● Instruction:
Repeat the data that follows, word for word, without the images.

● Data provided:
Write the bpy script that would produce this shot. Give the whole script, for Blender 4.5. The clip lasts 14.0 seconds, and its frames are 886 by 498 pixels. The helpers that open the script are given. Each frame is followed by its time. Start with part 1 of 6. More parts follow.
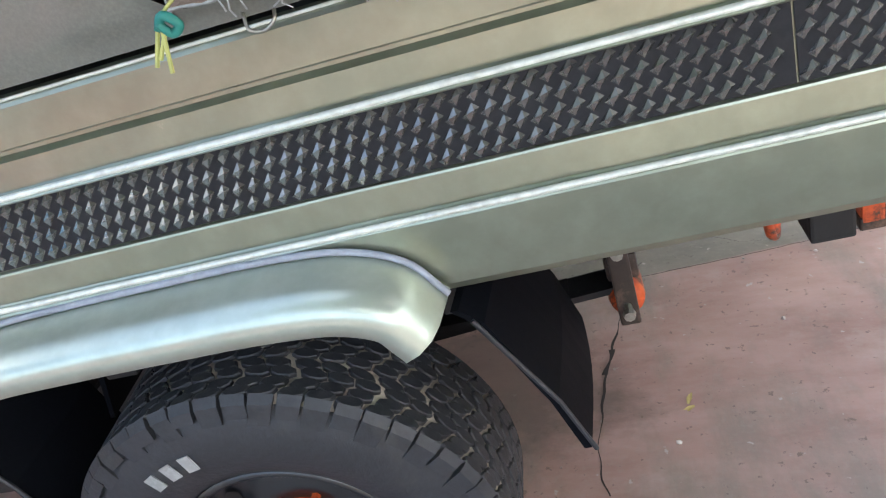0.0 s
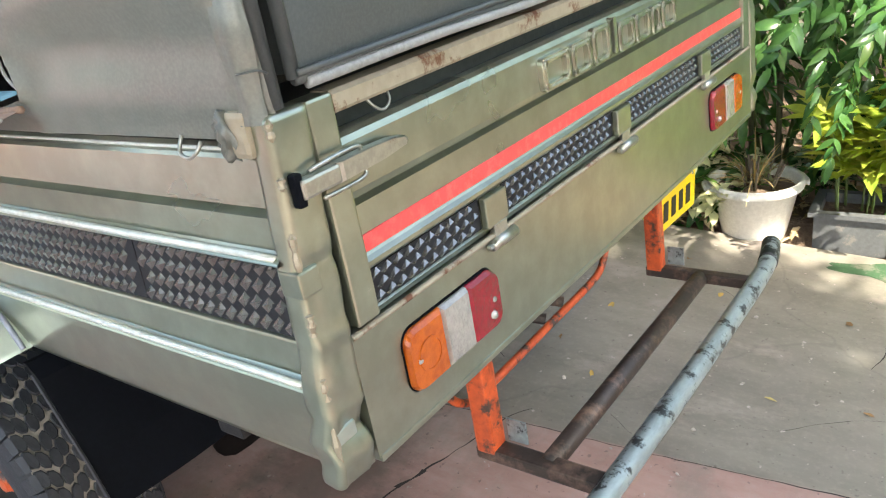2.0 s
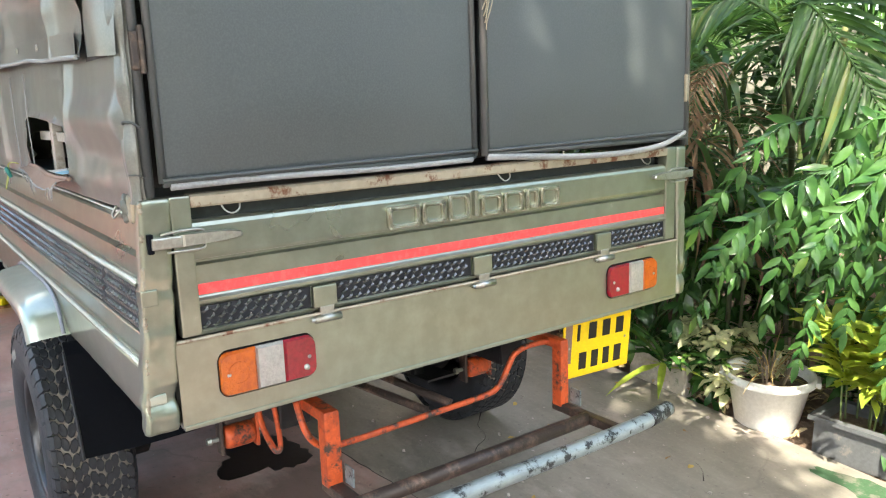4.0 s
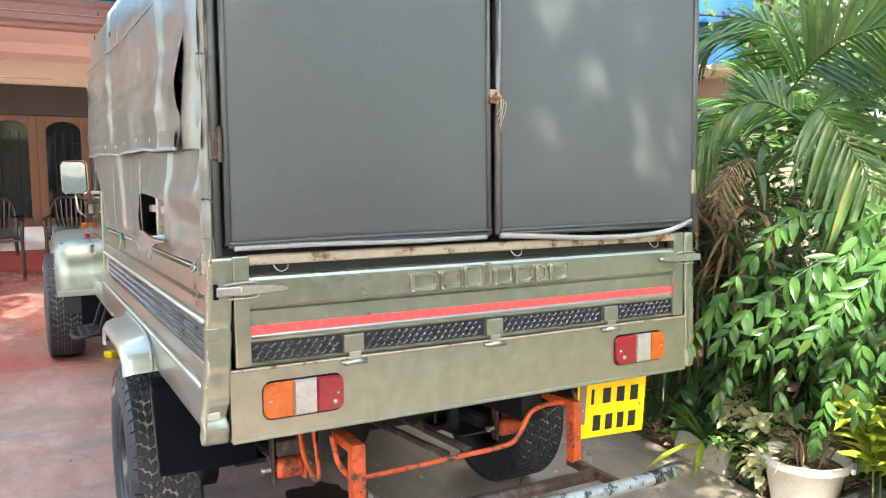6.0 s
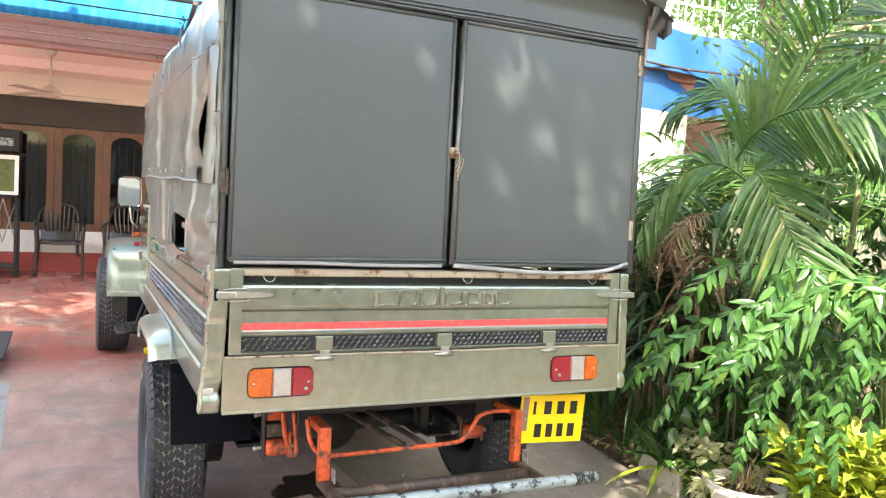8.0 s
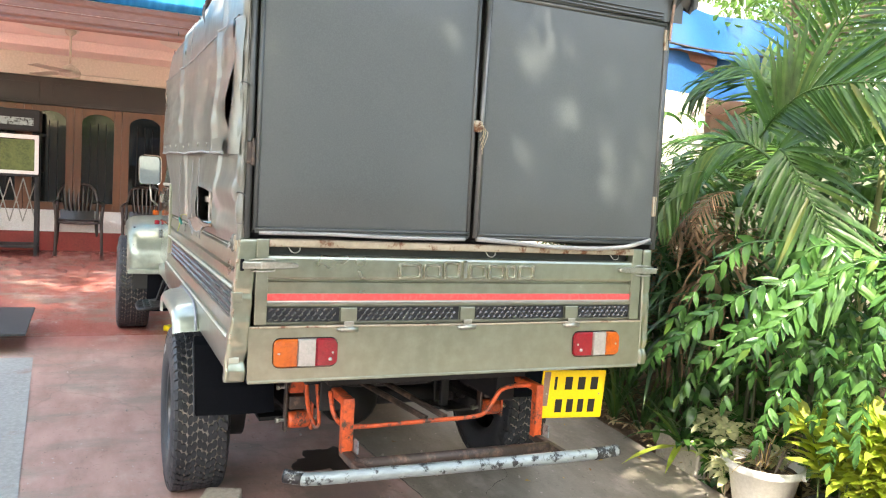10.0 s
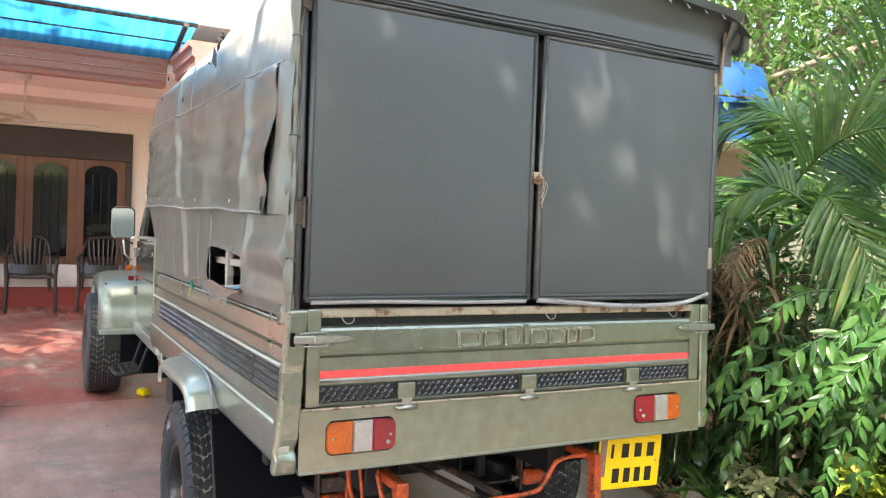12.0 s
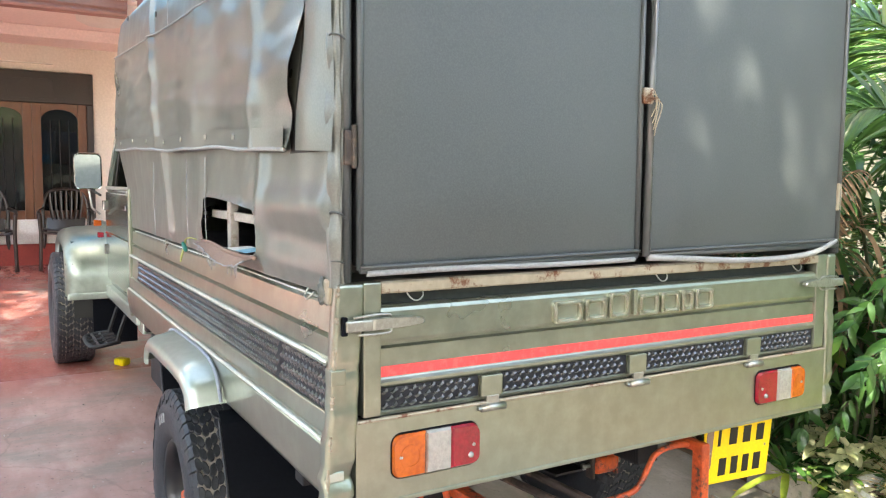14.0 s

● Answer to the problem:
Write the bpy script that would produce this shot. Give the whole script, for Blender 4.5. The clip lasts 14.0 seconds, and its frames are 886 by 498 pixels. The helpers that open the script are given. Each frame is followed by its time. Start with part 1 of 6. More parts follow.
0.0 s
2.0 s
4.0 s
6.0 s
8.0 s
10.0 s
12.0 s
14.0 s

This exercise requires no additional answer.